Do you ever look in your pantry or fridge and feel like there’s nothing to make for dinner – even though you swore you just went to the store a couple days ago? Especially on those nights when you’re running late, your teenager brings a friend home for supper and you want to finish the dishes in plenty of time to watch Modern Family?
That’s when it pays to have a quick-fix kitchen. What I mean is, having a pantry, fridge and freezer stocked with the key ingredients you need to make your favorite quick meals.
To create your “must-have” list, think of your four or five go-to meals – a couple of family favorites, one that’s good enough to serve company, another that can go together in minutes. Then, break down the key ingredients in each of these meals. There’s your basic pantry list. Every time you go shopping, take inventory; if you’ve used up all of the tomatoes or rice, these go on the list, so you never run out of the essentials.
Your list would be different than mine, but here are some of the things I keep on hand so I can handle surprise guests, late nights at work, and those nights nobody can think of what to make.
Chicken and beef stock: Essential for quick soups, stews and sauces; it also can give rice a richer flavor than cooking it in water.
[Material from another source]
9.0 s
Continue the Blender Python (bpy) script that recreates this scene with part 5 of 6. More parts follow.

Dried pasta, at least two kinds: You need some sort of starch to go with your meat and veggies, and pasta cooks faster and, to me, is more versatile than rice or potatoes. Keep spaghetti and penne at a minimum; add macaroni and other specialty shapes if you really eat a lot of pasta.
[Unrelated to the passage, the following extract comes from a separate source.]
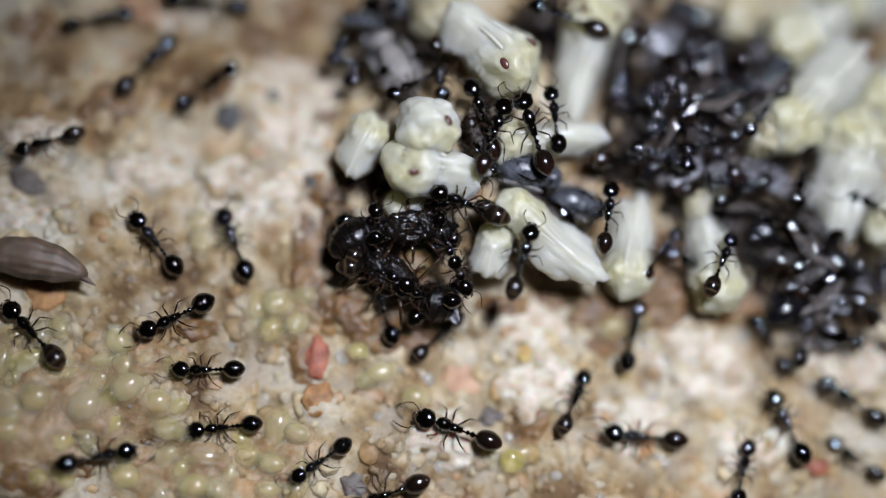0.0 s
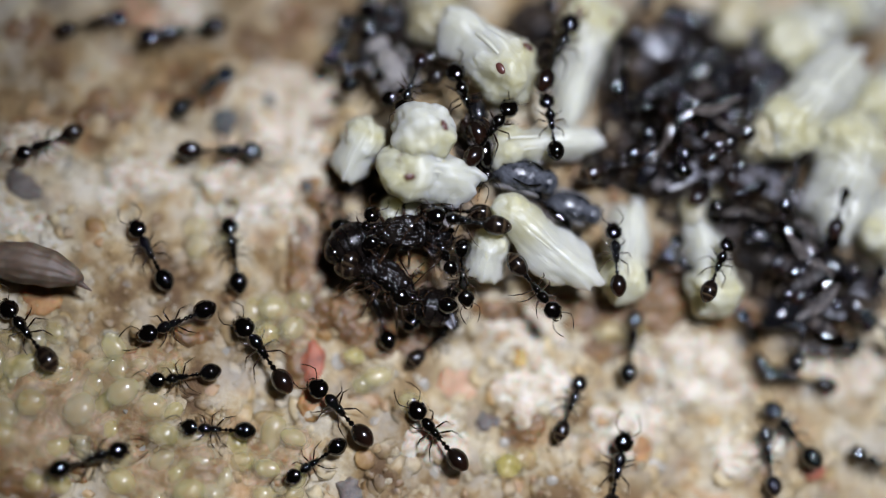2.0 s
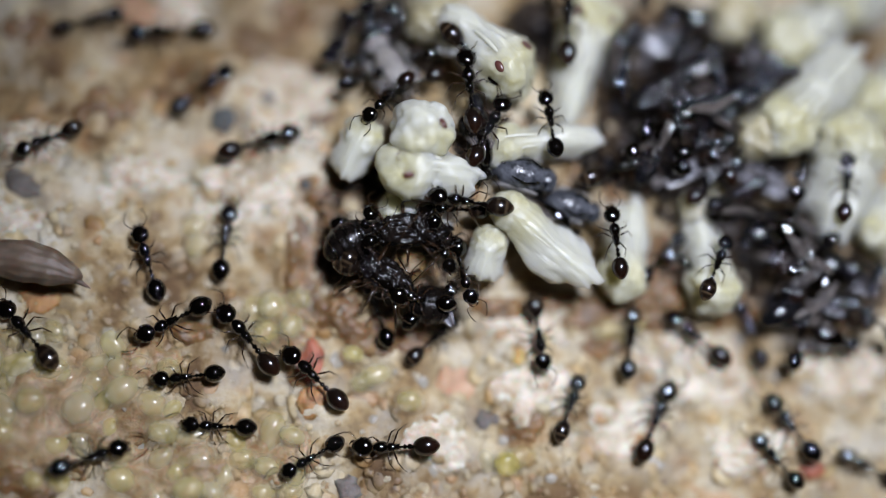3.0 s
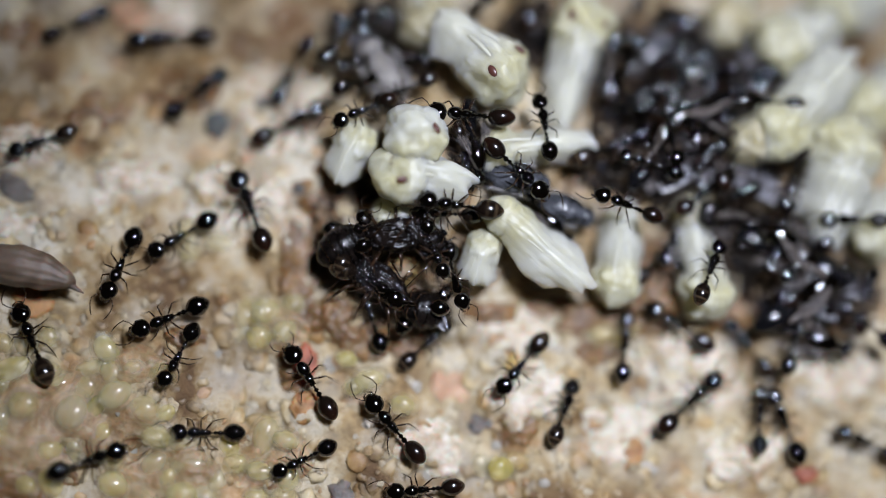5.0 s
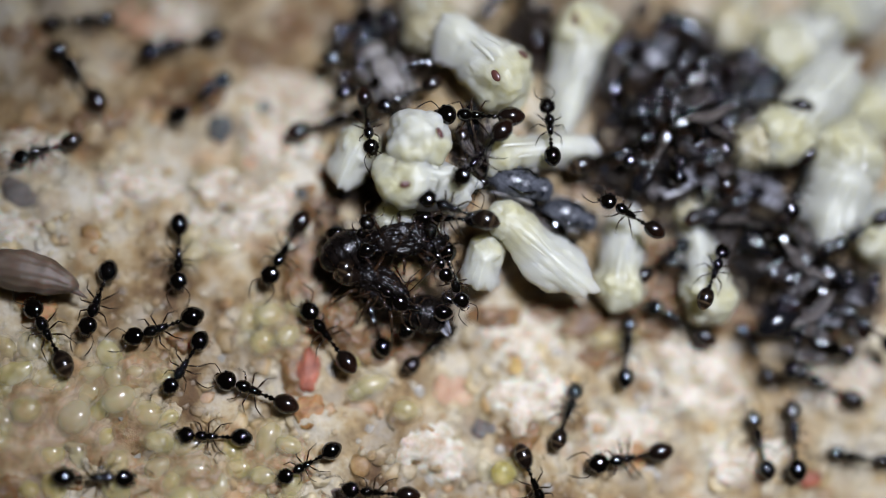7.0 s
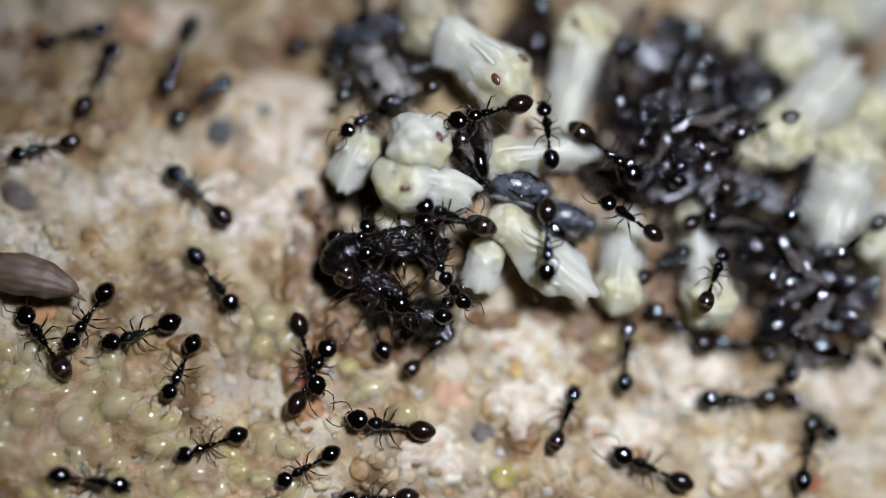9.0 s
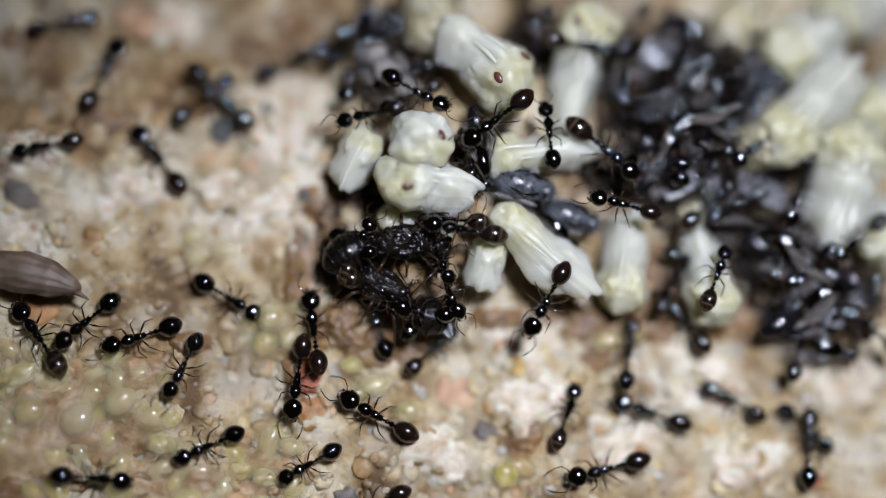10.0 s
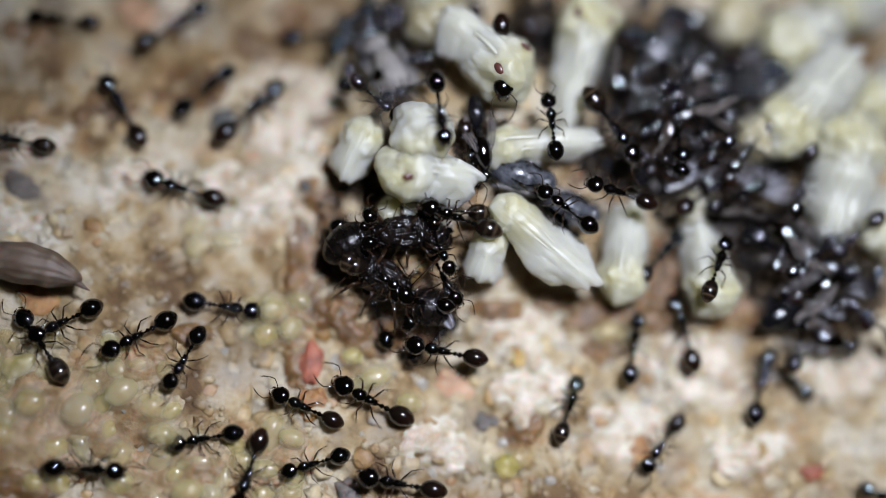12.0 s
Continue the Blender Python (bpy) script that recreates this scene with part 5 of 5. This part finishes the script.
    stroll(ant_a28, [(0, 10.69, -5.78, 114, 0.00), (0.5, 10.64, -5.85, 117, 0.00), (1, 10.71, -5.86, 114, 0.00), (1.5, 10.77, -5.83, 120, 0.00), (2, 10.96, -5.89, 128, 0.00), (2.5, 10.95, -5.96, 132, 0.00), (3, 11.01, -5.73, 126, 0.00), (5, 11.02, -5.50, 109, 0.00), (5.5, 10.99, -5.71, 115, 0.00), (6, 10.94, -5.79, 117, 0.00), (6.5, 11.01, -5.68, 98, 0.00), (7, 11.18, -5.84, 91, 0.00), (8, 11.62, -5.78, 82, 0.00), (9, 11.63, -6.09, 74, 0.00), (9.5, 11.61, -5.98, 84, 0.00), (10, 11.58, -6.01, 84, 0.00), (10.5, 11.87, -6.06, 67, 0.00), (11, 11.78, -6.19, 73, 0.00), (11.5, 11.58, -4.81, 67, 0.00), (12, 10.17, -4.32, 73, 0.00)])
    stroll(ant_a29, [(0, 9.14, -7.20, 76, 0.00), (0.5, 10.53, -7.09, 146, 0.00), (1, 10.02, -6.56, 107, 0.00), (1.5, 9.56, -6.65, 82, 0.00), (2, 10.17, -6.67, 96, 0.00), (2.5, 10.59, -6.66, 125, 0.00), (3, 10.49, -6.76, 131, 0.00), (5, 10.20, -5.31, 85, 0.00), (6, 10.09, -5.43, 79, 0.00), (6.5, 10.06, -5.87, 97, 0.00), (7, 10.07, -5.97, 102, 0.00), (8, 10.57, -5.34, 281, 0.00), (9, 11.86, -4.94, 320, 0.00), (9.5, 11.61, -5.15, 333, 0.00), (10, 11.56, -5.39, 320, 0.00), (10.5, 12.18, -5.62, 311, 0.00), (11, 12.31, -5.62, 305, 0.00), (11.5, 12.07, -4.59, 298, 0.00), (12, 11.03, -4.01, 321, 0.00)])
    stroll(ant_a30, [(0, 12.94, -6.81, 145, 0.00), (0.5, 14.32, -6.60, 155, 0.00), (1.5, 14.26, -6.66, 154, 0.00), (2.5, 13.50, -7.04, 155, 0.00), (3, 13.54, -6.99, 154, 0.00), (5, 13.67, -6.11, 154, 0.00), (6, 13.85, -5.92, 152, 0.00), (6.5, 13.19, -5.89, 145, 0.00), (7, 13.39, -6.40, 172, 0.00), (9, 15.86, -6.95, 173, 0.00), (12, 14.15, -7.95, 157, 0.00)])
    stroll(ant_a31, [(0, 8.40, -0.86, 66, 1.62), (12, 8.45, -0.84, 69, 1.63)])
    stroll(ant_a32, [(0, 1.30, 2.94, 70, 1.22), (2, 1.43, 3.31, 54, 0.80), (3, 1.40, 3.33, 63, 0.77), (4, 2.29, 3.01, -62, 0.90), (5, 2.44, 2.23, -44, 1.08), (5.5, 2.23, 2.99, -41, 0.81), (6, 1.47, 2.95, -113, 1.11), (6.5, 1.17, 2.56, -120, 1.46), (7, 1.22, 2.71, -131, 1.40), (8, 2.49, 2.10, -84, 1.34), (9, 3.15, 0.17, -92, 1.91), (9.5, 3.48, -0.76, -83, 1.88), (10, 3.15, -1.54, -120, 1.63), (10.5, 2.85, -1.66, -159, 1.04), (11, 2.19, -2.48, -147, 0.60), (11.5, 0.60, -3.08, -171, 0.60), (12, 0.10, -3.25, -192, 0.60)])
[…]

Canned beans: I love the flavor and versatility of dried beans, but who has two or three hours on a weeknight? This is a great shortcut for soups, stews, chili and all kinds of Mexican and Mediterranean dishes. Choose your favorites; we keep pinto beans, black beans, chick peas and a couple of cans of refried beans as well.
Canned tomatoes: A quick sauce for meat or fish, pasta sauce, soup, even vegetarian dishes like ratatouille –canned tomatoes are another shortcut that I consider necessary. Keep several varieties, including tomato paste, sauce, and chopped.
Pantry staples: If you really think about it, most dishes you make on a regular basis probably rely on a core of ingredients. Mine includes olive oil, vinegar (red wine and balsamic), Tabasco, Worcestershire, favorite dried herbs, flour, sugar (white and brown), kosher salt, bread crumbs (Italian AND panko) and salsa.
Fresh vegetables: if I have no other vegetables in the house, I’ll always have garlic, onions, bell pepper and jalapenos – the best at adding quick flavor to almost any dish.
In the freezer: There’s always, always chicken breasts in my freezer; buy in bulk and freeze in family-size bags, enough in each one for a meal. I also keep lime juice; tortillas; and ground beef.
In the fridge: Eggs, bacon, butter, sour cream, plain Greek yogurt, and a big hunk of parmesan cheese, ungrated.
Luxury Items: Keep a few extras – Dijon mustard, jarred pesto, sundried tomatoes, olives, real maple syrup, and/or artichoke hearts – that you really love and that can elevate a simple, dull dinner into something a little more special.